> [SET TASK]: Below are the records. Gather each line that holds "Continue".

> [INPUT DATA]:
——————

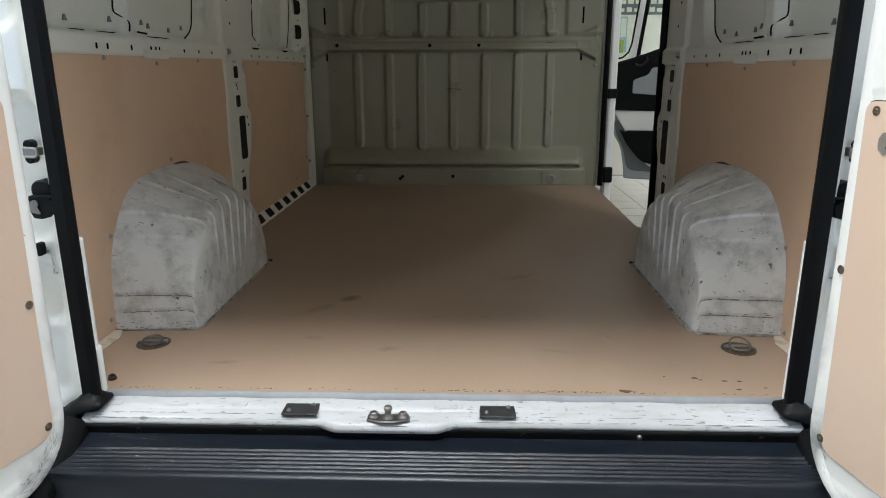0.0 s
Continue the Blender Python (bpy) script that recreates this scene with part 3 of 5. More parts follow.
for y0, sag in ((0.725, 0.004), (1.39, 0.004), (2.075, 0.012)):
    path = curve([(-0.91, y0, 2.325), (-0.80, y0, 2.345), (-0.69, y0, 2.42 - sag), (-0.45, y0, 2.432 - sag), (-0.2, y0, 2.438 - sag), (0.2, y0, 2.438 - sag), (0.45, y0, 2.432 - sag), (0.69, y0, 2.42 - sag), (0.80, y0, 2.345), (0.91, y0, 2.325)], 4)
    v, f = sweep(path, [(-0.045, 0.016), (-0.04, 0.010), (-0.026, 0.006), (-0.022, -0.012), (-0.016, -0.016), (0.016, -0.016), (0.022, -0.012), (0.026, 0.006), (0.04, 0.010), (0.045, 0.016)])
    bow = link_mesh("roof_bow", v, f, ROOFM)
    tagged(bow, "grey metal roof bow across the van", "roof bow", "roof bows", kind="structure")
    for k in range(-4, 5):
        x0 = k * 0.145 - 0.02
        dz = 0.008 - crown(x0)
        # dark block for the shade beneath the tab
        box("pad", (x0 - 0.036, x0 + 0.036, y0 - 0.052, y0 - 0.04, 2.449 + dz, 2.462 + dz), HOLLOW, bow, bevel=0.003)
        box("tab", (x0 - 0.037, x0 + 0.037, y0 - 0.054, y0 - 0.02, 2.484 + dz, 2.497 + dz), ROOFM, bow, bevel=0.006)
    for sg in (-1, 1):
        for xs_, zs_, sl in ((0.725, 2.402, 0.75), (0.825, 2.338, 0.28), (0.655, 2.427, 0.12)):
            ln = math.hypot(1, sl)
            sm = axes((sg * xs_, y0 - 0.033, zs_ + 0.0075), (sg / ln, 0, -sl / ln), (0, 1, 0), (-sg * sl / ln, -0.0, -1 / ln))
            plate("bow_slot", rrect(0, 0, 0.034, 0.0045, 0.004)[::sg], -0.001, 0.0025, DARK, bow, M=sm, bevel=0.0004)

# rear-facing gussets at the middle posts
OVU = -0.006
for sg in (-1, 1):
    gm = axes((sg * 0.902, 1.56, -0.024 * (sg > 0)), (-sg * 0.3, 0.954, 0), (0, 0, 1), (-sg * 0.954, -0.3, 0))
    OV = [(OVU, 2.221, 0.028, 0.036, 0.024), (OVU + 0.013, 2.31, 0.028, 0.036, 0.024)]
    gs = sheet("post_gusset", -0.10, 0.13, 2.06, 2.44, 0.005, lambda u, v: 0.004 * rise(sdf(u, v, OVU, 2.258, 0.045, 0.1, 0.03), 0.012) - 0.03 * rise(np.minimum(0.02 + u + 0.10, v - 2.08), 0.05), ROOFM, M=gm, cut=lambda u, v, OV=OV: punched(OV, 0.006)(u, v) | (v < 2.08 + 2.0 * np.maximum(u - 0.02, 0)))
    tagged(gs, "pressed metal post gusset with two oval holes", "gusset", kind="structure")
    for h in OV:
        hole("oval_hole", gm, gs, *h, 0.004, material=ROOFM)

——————

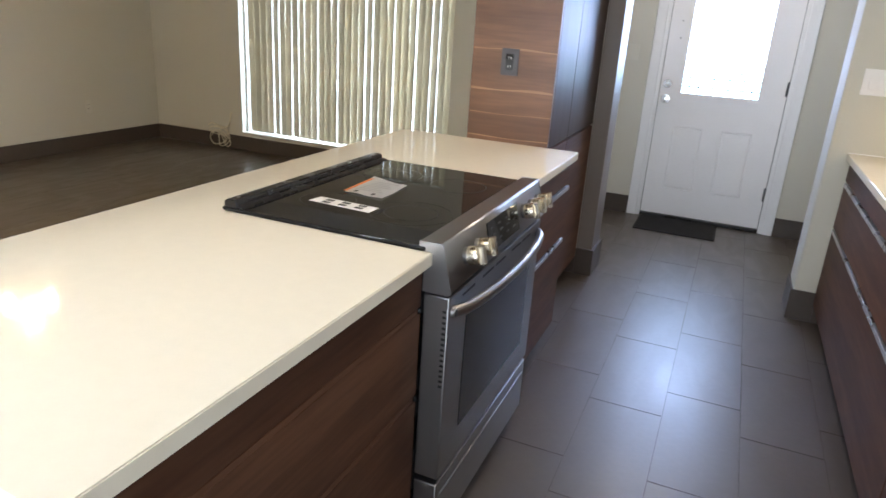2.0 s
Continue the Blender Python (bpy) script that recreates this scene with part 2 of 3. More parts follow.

——————

> [FULL OUTPUT]:
Continue the Blender Python (bpy) script that recreates this scene with part 3 of 5. More parts follow.
Continue the Blender Python (bpy) script that recreates this scene with part 2 of 3. More parts follow.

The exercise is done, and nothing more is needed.